WHAT IS BEING ASKED: Please retype the data in full and exactly; the pictures are not part of the copy.

INFORMATION SHOWN:
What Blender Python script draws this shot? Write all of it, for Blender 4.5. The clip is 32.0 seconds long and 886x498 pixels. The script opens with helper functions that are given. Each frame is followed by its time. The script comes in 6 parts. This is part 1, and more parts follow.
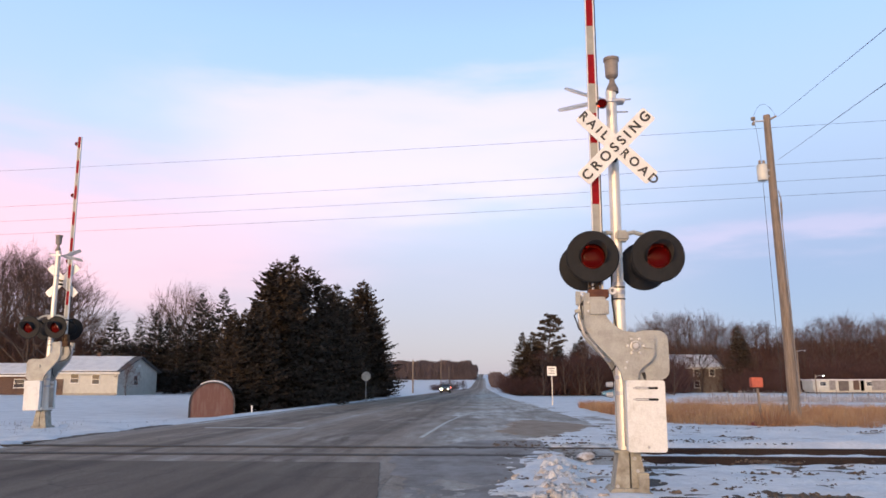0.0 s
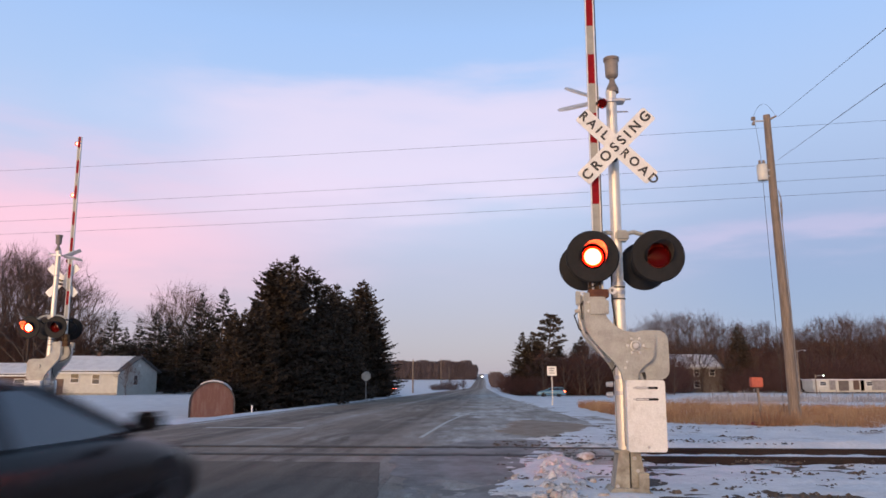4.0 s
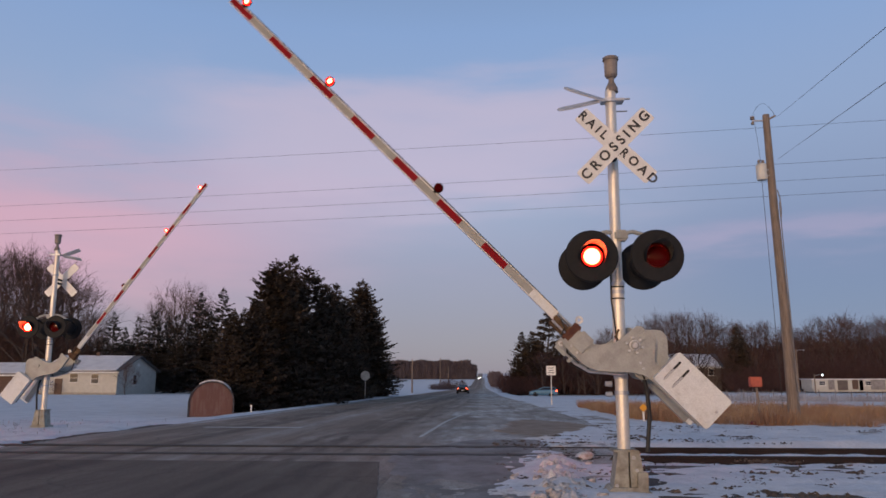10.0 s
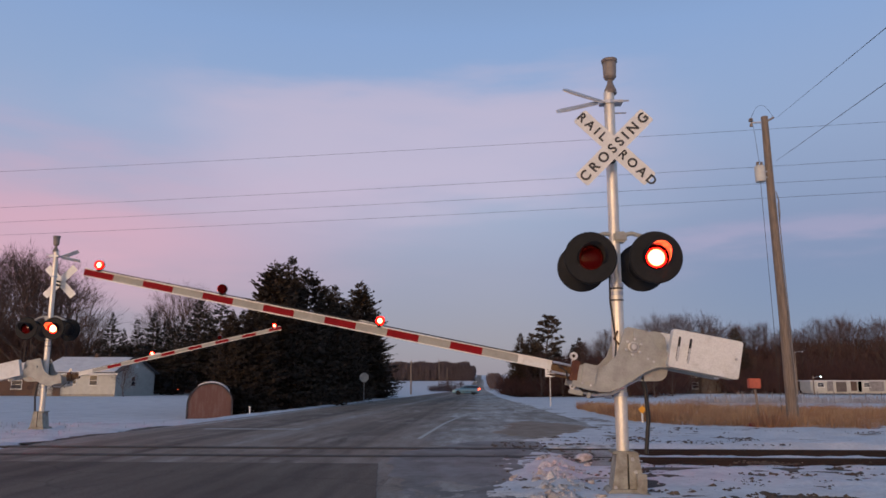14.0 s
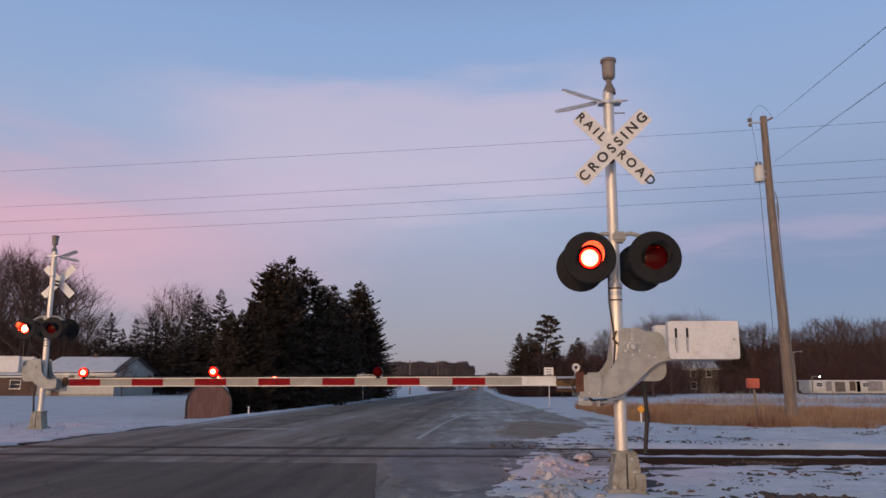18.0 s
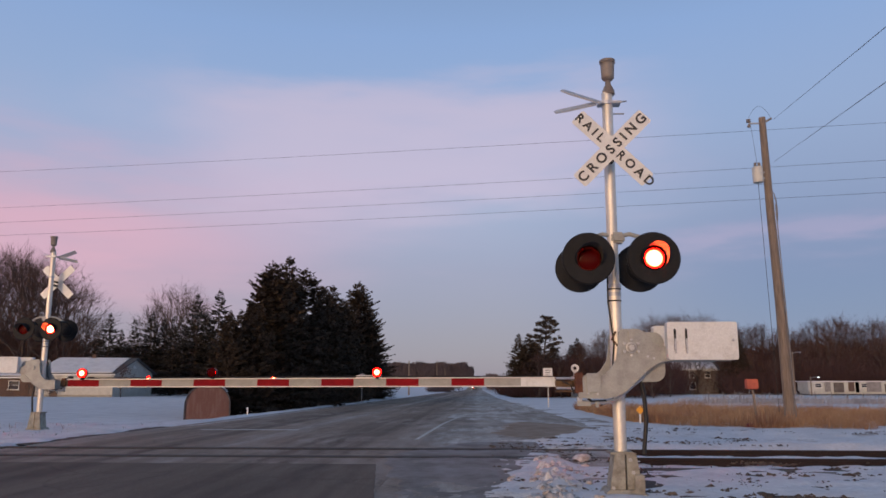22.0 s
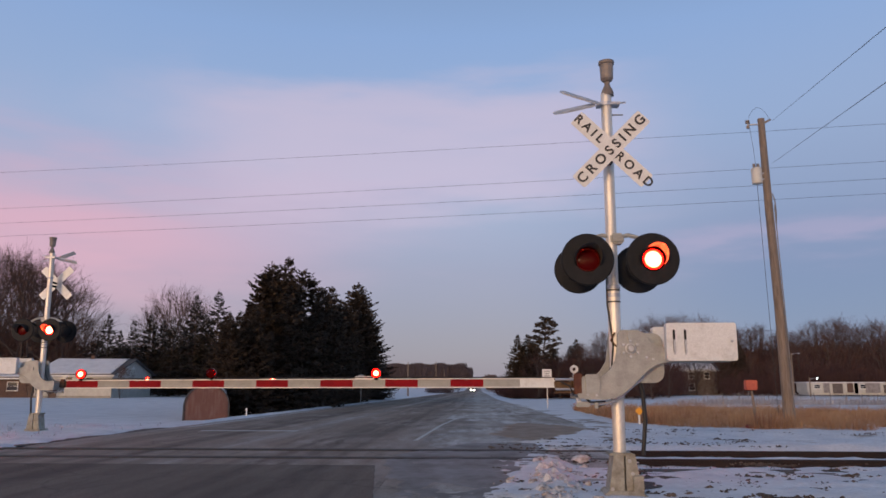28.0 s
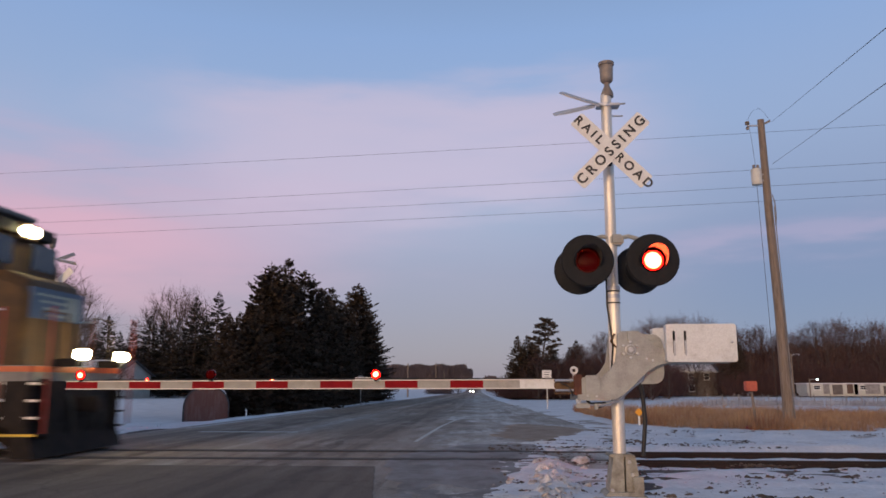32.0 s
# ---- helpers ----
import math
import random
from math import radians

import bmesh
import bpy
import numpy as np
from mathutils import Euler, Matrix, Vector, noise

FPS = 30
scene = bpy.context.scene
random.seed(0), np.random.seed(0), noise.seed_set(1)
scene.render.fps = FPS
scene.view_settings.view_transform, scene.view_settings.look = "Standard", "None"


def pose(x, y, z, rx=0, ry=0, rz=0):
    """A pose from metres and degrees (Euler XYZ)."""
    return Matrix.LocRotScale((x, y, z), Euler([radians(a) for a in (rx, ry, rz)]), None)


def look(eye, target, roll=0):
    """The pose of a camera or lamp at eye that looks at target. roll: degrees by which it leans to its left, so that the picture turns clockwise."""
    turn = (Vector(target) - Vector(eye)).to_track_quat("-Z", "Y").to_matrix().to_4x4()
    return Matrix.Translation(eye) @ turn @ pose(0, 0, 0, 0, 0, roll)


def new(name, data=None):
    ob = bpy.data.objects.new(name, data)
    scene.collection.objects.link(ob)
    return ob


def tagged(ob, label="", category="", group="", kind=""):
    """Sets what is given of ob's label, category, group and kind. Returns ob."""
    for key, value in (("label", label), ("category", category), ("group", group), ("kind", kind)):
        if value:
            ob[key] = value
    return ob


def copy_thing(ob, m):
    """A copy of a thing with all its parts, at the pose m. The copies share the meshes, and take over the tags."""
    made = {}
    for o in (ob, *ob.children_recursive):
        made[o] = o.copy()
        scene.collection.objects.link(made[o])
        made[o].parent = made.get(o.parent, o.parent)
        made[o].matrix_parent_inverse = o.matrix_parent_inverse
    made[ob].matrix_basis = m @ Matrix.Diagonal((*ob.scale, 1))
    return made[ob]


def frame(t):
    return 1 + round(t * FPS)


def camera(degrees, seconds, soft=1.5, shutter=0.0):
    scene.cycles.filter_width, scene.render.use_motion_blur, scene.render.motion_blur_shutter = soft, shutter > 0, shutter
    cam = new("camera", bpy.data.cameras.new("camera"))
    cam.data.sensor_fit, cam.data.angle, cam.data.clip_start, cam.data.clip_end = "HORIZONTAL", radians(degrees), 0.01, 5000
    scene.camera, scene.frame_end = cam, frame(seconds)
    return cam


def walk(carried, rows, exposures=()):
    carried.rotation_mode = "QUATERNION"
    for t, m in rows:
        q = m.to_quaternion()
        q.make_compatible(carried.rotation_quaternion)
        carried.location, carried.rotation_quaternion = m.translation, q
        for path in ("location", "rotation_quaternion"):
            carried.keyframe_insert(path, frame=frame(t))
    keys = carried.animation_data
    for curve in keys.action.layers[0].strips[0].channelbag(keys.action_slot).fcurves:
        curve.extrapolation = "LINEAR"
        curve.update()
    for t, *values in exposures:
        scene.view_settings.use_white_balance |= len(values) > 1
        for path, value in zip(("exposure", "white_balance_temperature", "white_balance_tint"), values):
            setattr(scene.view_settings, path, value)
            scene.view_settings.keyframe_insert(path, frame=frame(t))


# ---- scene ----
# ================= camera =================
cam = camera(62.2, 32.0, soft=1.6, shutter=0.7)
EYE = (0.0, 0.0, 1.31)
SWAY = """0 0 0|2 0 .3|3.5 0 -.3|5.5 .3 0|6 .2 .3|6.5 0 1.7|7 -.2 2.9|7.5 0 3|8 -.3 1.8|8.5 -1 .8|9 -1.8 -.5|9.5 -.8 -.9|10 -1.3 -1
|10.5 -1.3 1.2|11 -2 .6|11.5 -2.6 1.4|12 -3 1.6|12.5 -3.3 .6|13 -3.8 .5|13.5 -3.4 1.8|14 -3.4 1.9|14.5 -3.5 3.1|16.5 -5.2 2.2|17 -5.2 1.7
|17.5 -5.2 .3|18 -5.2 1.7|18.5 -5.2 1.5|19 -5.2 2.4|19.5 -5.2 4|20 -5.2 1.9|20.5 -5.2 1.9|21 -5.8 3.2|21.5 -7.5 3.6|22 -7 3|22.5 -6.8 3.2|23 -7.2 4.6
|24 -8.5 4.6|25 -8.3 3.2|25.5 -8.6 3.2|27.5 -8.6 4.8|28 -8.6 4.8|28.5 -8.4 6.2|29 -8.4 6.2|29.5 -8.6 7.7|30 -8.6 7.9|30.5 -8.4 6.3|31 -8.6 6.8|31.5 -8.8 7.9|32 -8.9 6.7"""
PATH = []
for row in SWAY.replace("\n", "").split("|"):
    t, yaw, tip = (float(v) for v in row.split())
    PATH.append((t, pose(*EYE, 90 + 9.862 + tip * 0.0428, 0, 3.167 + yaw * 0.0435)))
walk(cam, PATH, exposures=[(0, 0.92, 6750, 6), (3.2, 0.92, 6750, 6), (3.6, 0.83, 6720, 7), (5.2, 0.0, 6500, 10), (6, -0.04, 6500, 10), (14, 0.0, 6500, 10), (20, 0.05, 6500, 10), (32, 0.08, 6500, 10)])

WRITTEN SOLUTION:
What Blender Python script draws this shot? Write all of it, for Blender 4.5. The clip is 32.0 seconds long and 886x498 pixels. The script opens with helper functions that are given. Each frame is followed by its time. The script comes in 6 parts. This is part 1, and more parts follow.
0.0 s
4.0 s
10.0 s
14.0 s
18.0 s
22.0 s
28.0 s
32.0 s
# ---- helpers ----
import math
import random
from math import radians

import bmesh
import bpy
import numpy as np
from mathutils import Euler, Matrix, Vector, noise

FPS = 30
scene = bpy.context.scene
random.seed(0), np.random.seed(0), noise.seed_set(1)
scene.render.fps = FPS
scene.view_settings.view_transform, scene.view_settings.look = "Standard", "None"


def pose(x, y, z, rx=0, ry=0, rz=0):
    """A pose from metres and degrees (Euler XYZ)."""
    return Matrix.LocRotScale((x, y, z), Euler([radians(a) for a in (rx, ry, rz)]), None)


def look(eye, target, roll=0):
    """The pose of a camera or lamp at eye that looks at target. roll: degrees by which it leans to its left, so that the picture turns clockwise."""
    turn = (Vector(target) - Vector(eye)).to_track_quat("-Z", "Y").to_matrix().to_4x4()
    return Matrix.Translation(eye) @ turn @ pose(0, 0, 0, 0, 0, roll)


def new(name, data=None):
    ob = bpy.data.objects.new(name, data)
    scene.collection.objects.link(ob)
    return ob


def tagged(ob, label="", category="", group="", kind=""):
    """Sets what is given of ob's label, category, group and kind. Returns ob."""
    for key, value in (("label", label), ("category", category), ("group", group), ("kind", kind)):
        if value:
            ob[key] = value
    return ob


def copy_thing(ob, m):
    """A copy of a thing with all its parts, at the pose m. The copies share the meshes, and take over the tags."""
    made = {}
    for o in (ob, *ob.children_recursive):
        made[o] = o.copy()
        scene.collection.objects.link(made[o])
        made[o].parent = made.get(o.parent, o.parent)
        made[o].matrix_parent_inverse = o.matrix_parent_inverse
    made[ob].matrix_basis = m @ Matrix.Diagonal((*ob.scale, 1))
    return made[ob]


def frame(t):
    return 1 + round(t * FPS)


def camera(degrees, seconds, soft=1.5, shutter=0.0):
    scene.cycles.filter_width, scene.render.use_motion_blur, scene.render.motion_blur_shutter = soft, shutter > 0, shutter
    cam = new("camera", bpy.data.cameras.new("camera"))
    cam.data.sensor_fit, cam.data.angle, cam.data.clip_start, cam.data.clip_end = "HORIZONTAL", radians(degrees), 0.01, 5000
    scene.camera, scene.frame_end = cam, frame(seconds)
    return cam


def walk(carried, rows, exposures=()):
    carried.rotation_mode = "QUATERNION"
    for t, m in rows:
        q = m.to_quaternion()
        q.make_compatible(carried.rotation_quaternion)
        carried.location, carried.rotation_quaternion = m.translation, q
        for path in ("location", "rotation_quaternion"):
            carried.keyframe_insert(path, frame=frame(t))
    keys = carried.animation_data
    for curve in keys.action.layers[0].strips[0].channelbag(keys.action_slot).fcurves:
        curve.extrapolation = "LINEAR"
        curve.update()
    for t, *values in exposures:
        scene.view_settings.use_white_balance |= len(values) > 1
        for path, value in zip(("exposure", "white_balance_temperature", "white_balance_tint"), values):
            setattr(scene.view_settings, path, value)
            scene.view_settings.keyframe_insert(path, frame=frame(t))


# ---- scene ----
# ================= camera =================
cam = camera(62.2, 32.0, soft=1.6, shutter=0.7)
EYE = (0.0, 0.0, 1.31)
SWAY = """0 0 0|2 0 .3|3.5 0 -.3|5.5 .3 0|6 .2 .3|6.5 0 1.7|7 -.2 2.9|7.5 0 3|8 -.3 1.8|8.5 -1 .8|9 -1.8 -.5|9.5 -.8 -.9|10 -1.3 -1
|10.5 -1.3 1.2|11 -2 .6|11.5 -2.6 1.4|12 -3 1.6|12.5 -3.3 .6|13 -3.8 .5|13.5 -3.4 1.8|14 -3.4 1.9|14.5 -3.5 3.1|16.5 -5.2 2.2|17 -5.2 1.7
|17.5 -5.2 .3|18 -5.2 1.7|18.5 -5.2 1.5|19 -5.2 2.4|19.5 -5.2 4|20 -5.2 1.9|20.5 -5.2 1.9|21 -5.8 3.2|21.5 -7.5 3.6|22 -7 3|22.5 -6.8 3.2|23 -7.2 4.6
|24 -8.5 4.6|25 -8.3 3.2|25.5 -8.6 3.2|27.5 -8.6 4.8|28 -8.6 4.8|28.5 -8.4 6.2|29 -8.4 6.2|29.5 -8.6 7.7|30 -8.6 7.9|30.5 -8.4 6.3|31 -8.6 6.8|31.5 -8.8 7.9|32 -8.9 6.7"""
PATH = []
for row in SWAY.replace("\n", "").split("|"):
    t, yaw, tip = (float(v) for v in row.split())
    PATH.append((t, pose(*EYE, 90 + 9.862 + tip * 0.0428, 0, 3.167 + yaw * 0.0435)))
walk(cam, PATH, exposures=[(0, 0.92, 6750, 6), (3.2, 0.92, 6750, 6), (3.6, 0.83, 6720, 7), (5.2, 0.0, 6500, 10), (6, -0.04, 6500, 10), (14, 0.0, 6500, 10), (20, 0.05, 6500, 10), (32, 0.08, 6500, 10)])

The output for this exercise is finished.